With teamwork, grit and a reciprocating saw, a group of volunteers in Alexandria successfully removed a piece of debris from the Mount Vernon Trail that they estimate weighed at least 500 pounds.
The Friends of the Mount Vernon Trail discovered the debris, a large sling fender, sitting in the Potomac River’s low tide line near the Marina Towers building at 501 Slaters Lane during the Nov. 15 Mega Trash Bash cleanup.
Videos posted by the group show volunteers pushing and pulling the hefty fender up a hill toward the nearby road. The discarded fender had cracked, and its foamy layers were filled with water.
“They had a good time helping pull it out, and then we got it on the ground, and I was like, ‘oh, we’ll just roll it to, you know, the highway,'” Cameron Taylor, a volunteer coordinator, told ALXnow. “And even that, I was like, ‘holy cow, this thing is so heavy.'”

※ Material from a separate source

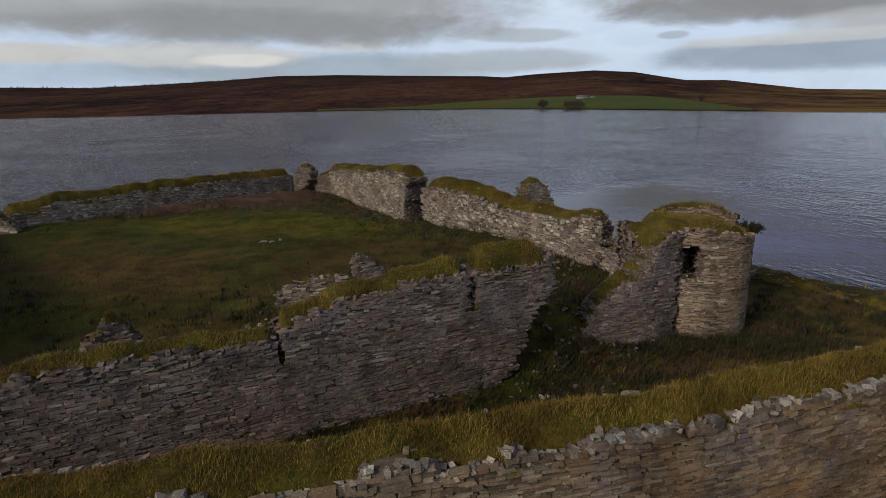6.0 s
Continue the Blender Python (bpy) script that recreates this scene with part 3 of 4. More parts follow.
    for side in (0, 1):
        if not faces[side]:
            continue
        z = zlo
        while z < zhi + 0.3:
            k = back if side else 1.0
            # thin slabs for the most part, with thicker courses between
            lo_h, hi_h = course
            h = (lo_h + (hi_h - lo_h) * r.beta(1.3, 1.8)) * k
            n = int((L - s0 + 1.5) / 0.10 / k)
            w = (np.clip(r.gamma(2.0, 0.10, n) + 0.09, 0.10, 0.70) * (0.75 + 0.5 * h / hi_h)) * k * slabs
            s = s0 + r.uniform(0, 0.3) + np.r_[0, np.cumsum(w)[:-1]]
            wave = 0.06 * value_noise(s, 0 * s + z * 0.35 + side * 40, 2.6, 34) + 0.025 * value_noise(s, 0 * s + z * 0.6, 0.7, 35)
            # a slot of the course holds one block, or thin slabs on one another
            u = r.random(n)
            c1 = np.where(u < np.where(h > 0.12, 0.62, 0.15) * (1 - 0.45 * rough), r.uniform(0.3, 0.7, n), 1.0)
            c2 = np.where((c1 < 1) & (h > 0.15) & (r.random(n) < 0.5), c1 + (1 - c1) * r.uniform(0.35, 0.65, n), 1.0)
            for lo, hi in ((0 * c1, c1), (c1, c2), (c2, 0 * c2 + 1)):
                mid, zm, hh = s + w / 2 + r.normal(0, 0.012, n), z + wave + h * (lo + hi) / 2, h * (hi - lo)
                ragged = rough * (1 + 1.5 * smooth01(zm - top_at(mid), -0.8, -0.1))
                ok = solid(mid, zm) & (r.random(n) > 0.02 + 0.045 * ragged) & (s < L + 0.6) & (hh > 0.012)
                big = (r.random(n) < 0.05) & (hh > 0.07)
                out = (r.random(n) ** 2.0) * proud * (0.5 + 0.8 * ragged) + 0.008 * big
                off = 0.115 - out if side == 0 else thick - 0.115 + out
                row = np.stack([mid, off, zm + r.normal(0, 1, n) * (0.006 + 0.012 * ragged), 0 * s + side, np.where(big, 1.12 * w, w - r.uniform(-0.012, 0.020, n)), 0 * s + 0.24, np.where(big, 1.5 * hh, hh - r.uniform(-0.008, 0.014, n)), r.normal(0, 1, n) * (0.024 + 0.05 * ragged)], 1)
                S += list(row[ok])
            z += h
    facing_count = len(S)
    for s, z, dc in end_cells:
        for _ in range(int(min(1.0, thick / 1.8) * (16 if dc else 13))):
            if dc:
                S.append((s + dc * r.uniform(-0.14, 0.10), r.uniform(0.05, thick - 0.05), z + r.uniform(-0.16, 0.12), 22 if dc > 0 else 23, r.uniform(0.08, 0.28), r.uniform(0.16, 0.30), r.uniform(0.035, 0.125), r.normal(0, 0.25)))
            else:
                edge = r.random() < 0.8
                off = (r.uniform(0.07, max(0.28, float(lip_at(s)) + 0.2)) if r.random() < 0.65 else thick - r.uniform(0.06, 0.26)) if edge else r.uniform(0.2, thick - 0.2)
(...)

Unable to move it any further, the team returned a week later with a Sawzall to cut the fender into smaller pieces before loading it on their cargo bikes for removal.

If the volunteers hadn’t noticed the fender and taken action, Taylor said, it would’ve risked sinking into the Potomac.
“We thought it was important to tell the story of this one piece of trash, right?” Taylor said. “I think people just, they see it magically disappear, and they’re like, ‘Okay, like, it’s gone,’ but it’s like, no, that was a lot of volunteers that got this out and prevented it from remaining in the river forever.”
The Mega Trash Bash pulled together 283 total volunteers from the Friends of the Mount Vernon Trail, Potomac Conservancy, Four Mile Run Conservatory and NOVA Cleanups. They removed a total of 4,219 pounds of litter — not including the fender — across the Mount Vernon Trail, Daingerfield Island, Four Mile Run, Arlington’s Rosslyn-Ballston corridor and nearby streams.
Friends of the Mount Vernon Trail contributed some 128 volunteers who collected 2,456 pounds of trash.
Looking ahead, the organization will continue to host weekly cleanups and invasive plant removal events. The group is also planning a New Year’s Day trash cleanup at Belle Haven Park.